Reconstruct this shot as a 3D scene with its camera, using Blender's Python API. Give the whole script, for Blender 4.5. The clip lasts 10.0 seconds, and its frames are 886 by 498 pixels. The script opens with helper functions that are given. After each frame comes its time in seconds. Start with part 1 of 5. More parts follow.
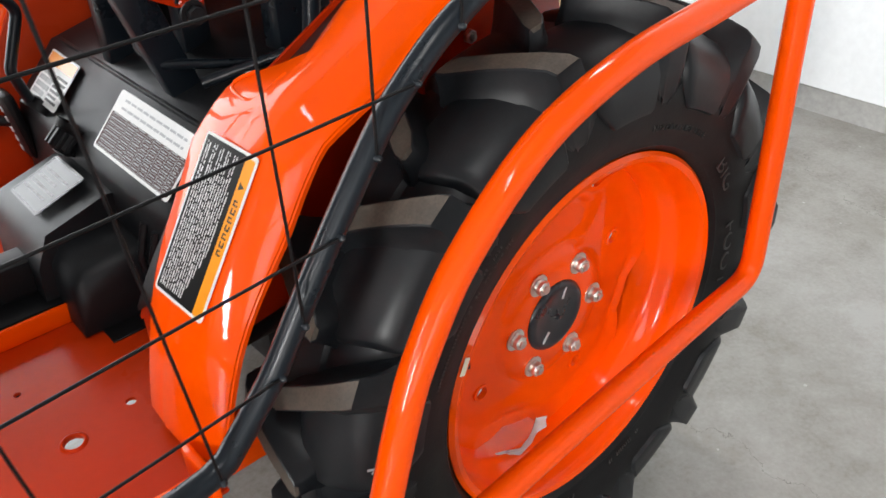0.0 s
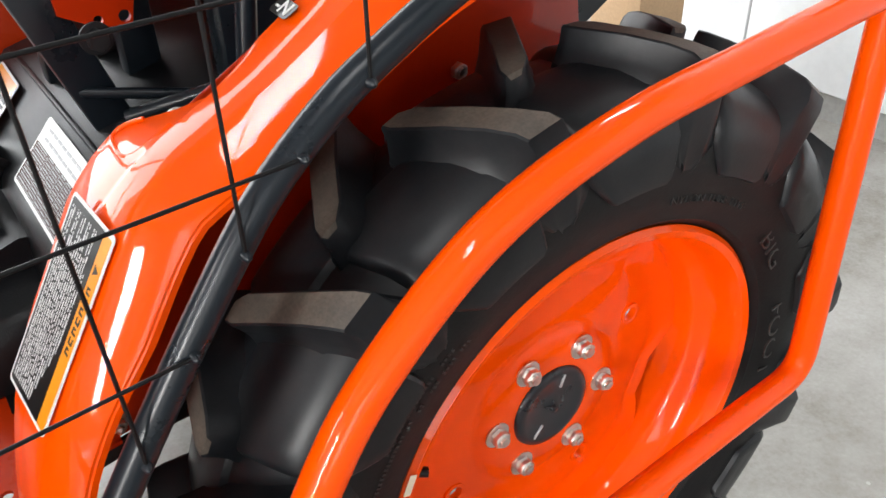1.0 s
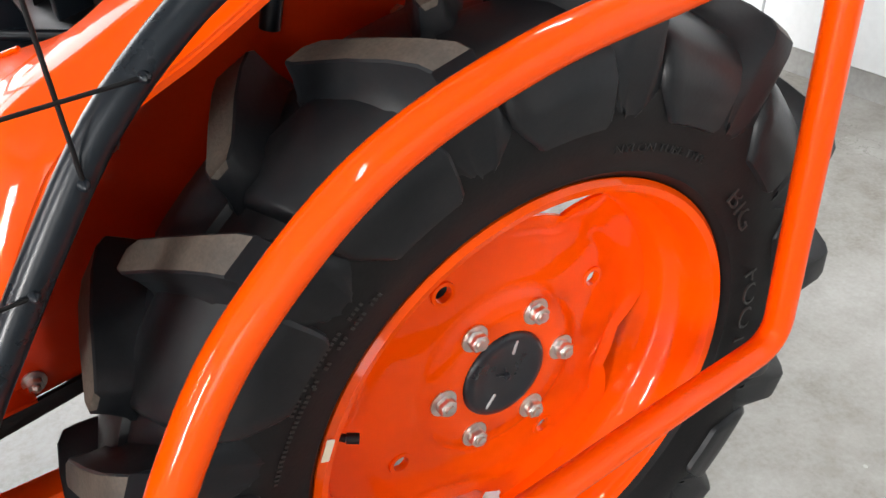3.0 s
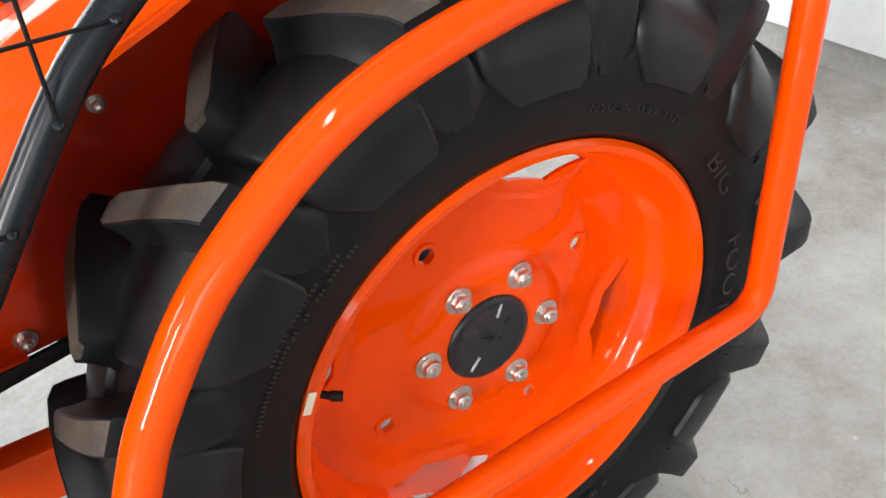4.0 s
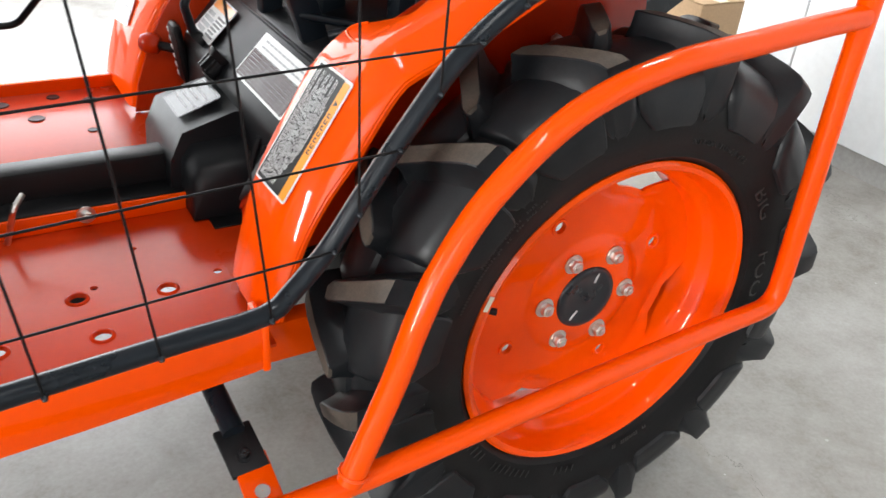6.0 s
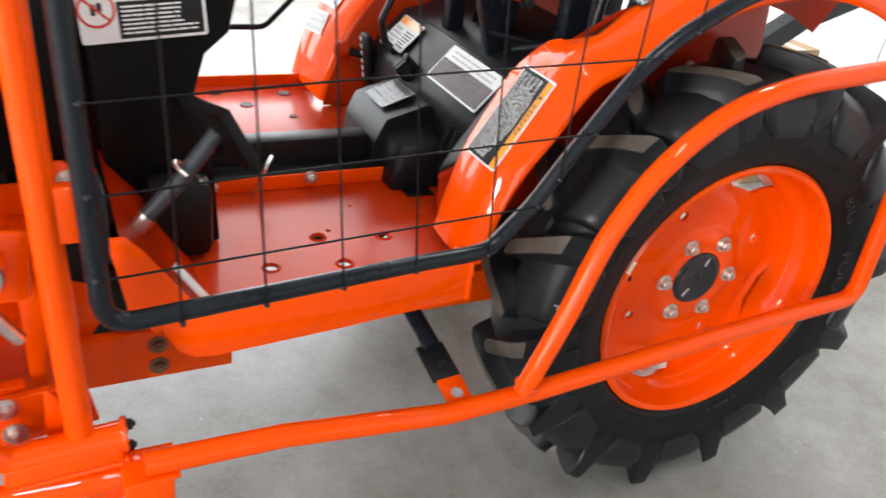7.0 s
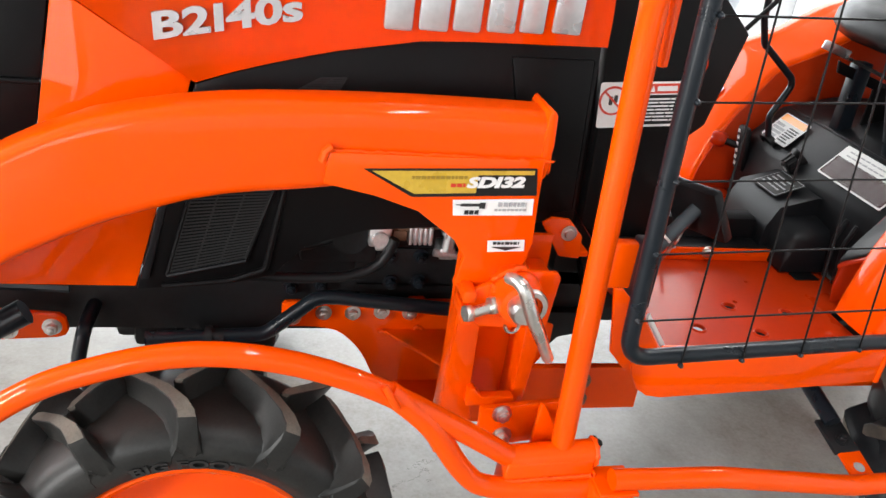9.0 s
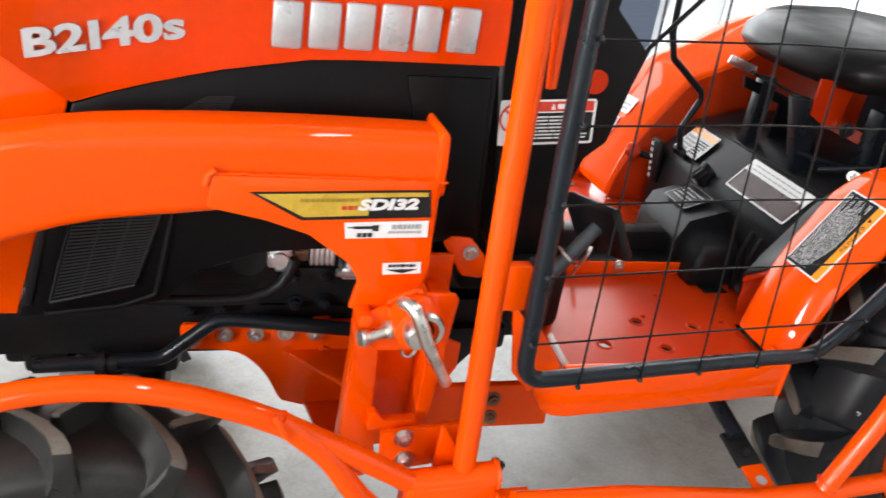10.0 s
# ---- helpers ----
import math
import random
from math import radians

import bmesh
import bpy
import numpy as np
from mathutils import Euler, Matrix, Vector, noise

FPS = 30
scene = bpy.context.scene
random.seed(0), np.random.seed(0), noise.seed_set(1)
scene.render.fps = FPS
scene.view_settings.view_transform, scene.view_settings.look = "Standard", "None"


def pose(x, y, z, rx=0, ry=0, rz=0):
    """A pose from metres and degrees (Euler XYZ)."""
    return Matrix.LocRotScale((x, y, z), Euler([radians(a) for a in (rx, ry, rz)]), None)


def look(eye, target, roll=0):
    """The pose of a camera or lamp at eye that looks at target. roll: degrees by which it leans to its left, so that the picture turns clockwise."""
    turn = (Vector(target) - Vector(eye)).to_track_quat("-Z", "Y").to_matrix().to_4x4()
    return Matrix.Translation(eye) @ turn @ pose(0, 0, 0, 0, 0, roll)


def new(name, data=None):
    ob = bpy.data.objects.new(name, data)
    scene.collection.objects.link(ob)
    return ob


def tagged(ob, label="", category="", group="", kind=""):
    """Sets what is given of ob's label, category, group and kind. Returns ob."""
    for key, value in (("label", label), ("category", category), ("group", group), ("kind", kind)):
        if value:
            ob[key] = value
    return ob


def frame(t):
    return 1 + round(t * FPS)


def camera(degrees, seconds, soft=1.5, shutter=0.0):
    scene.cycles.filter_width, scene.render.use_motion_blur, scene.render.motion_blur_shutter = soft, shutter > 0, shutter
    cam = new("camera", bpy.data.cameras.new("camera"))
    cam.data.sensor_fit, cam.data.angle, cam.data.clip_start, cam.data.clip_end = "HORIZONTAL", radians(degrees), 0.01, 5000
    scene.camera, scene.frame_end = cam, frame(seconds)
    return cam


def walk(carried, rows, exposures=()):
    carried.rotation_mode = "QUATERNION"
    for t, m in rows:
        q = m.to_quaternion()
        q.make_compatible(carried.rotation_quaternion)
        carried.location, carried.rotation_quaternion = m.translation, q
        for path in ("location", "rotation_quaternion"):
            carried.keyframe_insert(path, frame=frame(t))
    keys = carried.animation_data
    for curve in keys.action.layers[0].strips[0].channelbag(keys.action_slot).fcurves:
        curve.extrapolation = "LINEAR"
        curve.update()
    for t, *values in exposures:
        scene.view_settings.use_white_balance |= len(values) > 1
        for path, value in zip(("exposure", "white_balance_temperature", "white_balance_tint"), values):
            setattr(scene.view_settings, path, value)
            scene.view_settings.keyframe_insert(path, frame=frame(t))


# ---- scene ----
- - - -
» Task directions
With all pictures left out, please transcribe exactly the lines from the start of the material through the line with "ob[key] = value".

» Solved problem
Reconstruct this shot as a 3D scene with its camera, using Blender's Python API. Give the whole script, for Blender 4.5. The clip lasts 10.0 seconds, and its frames are 886 by 498 pixels. The script opens with helper functions that are given. After each frame comes its time in seconds. Start with part 1 of 5. More parts follow.
0.0 s
1.0 s
3.0 s
4.0 s
6.0 s
7.0 s
9.0 s
10.0 s
# ---- helpers ----
import math
import random
from math import radians

import bmesh
import bpy
import numpy as np
from mathutils import Euler, Matrix, Vector, noise

FPS = 30
scene = bpy.context.scene
random.seed(0), np.random.seed(0), noise.seed_set(1)
scene.render.fps = FPS
scene.view_settings.view_transform, scene.view_settings.look = "Standard", "None"


def pose(x, y, z, rx=0, ry=0, rz=0):
    """A pose from metres and degrees (Euler XYZ)."""
    return Matrix.LocRotScale((x, y, z), Euler([radians(a) for a in (rx, ry, rz)]), None)


def look(eye, target, roll=0):
    """The pose of a camera or lamp at eye that looks at target. roll: degrees by which it leans to its left, so that the picture turns clockwise."""
    turn = (Vector(target) - Vector(eye)).to_track_quat("-Z", "Y").to_matrix().to_4x4()
    return Matrix.Translation(eye) @ turn @ pose(0, 0, 0, 0, 0, roll)


def new(name, data=None):
    ob = bpy.data.objects.new(name, data)
    scene.collection.objects.link(ob)
    return ob


def tagged(ob, label="", category="", group="", kind=""):
    """Sets what is given of ob's label, category, group and kind. Returns ob."""
    for key, value in (("label", label), ("category", category), ("group", group), ("kind", kind)):
        if value:
            ob[key] = value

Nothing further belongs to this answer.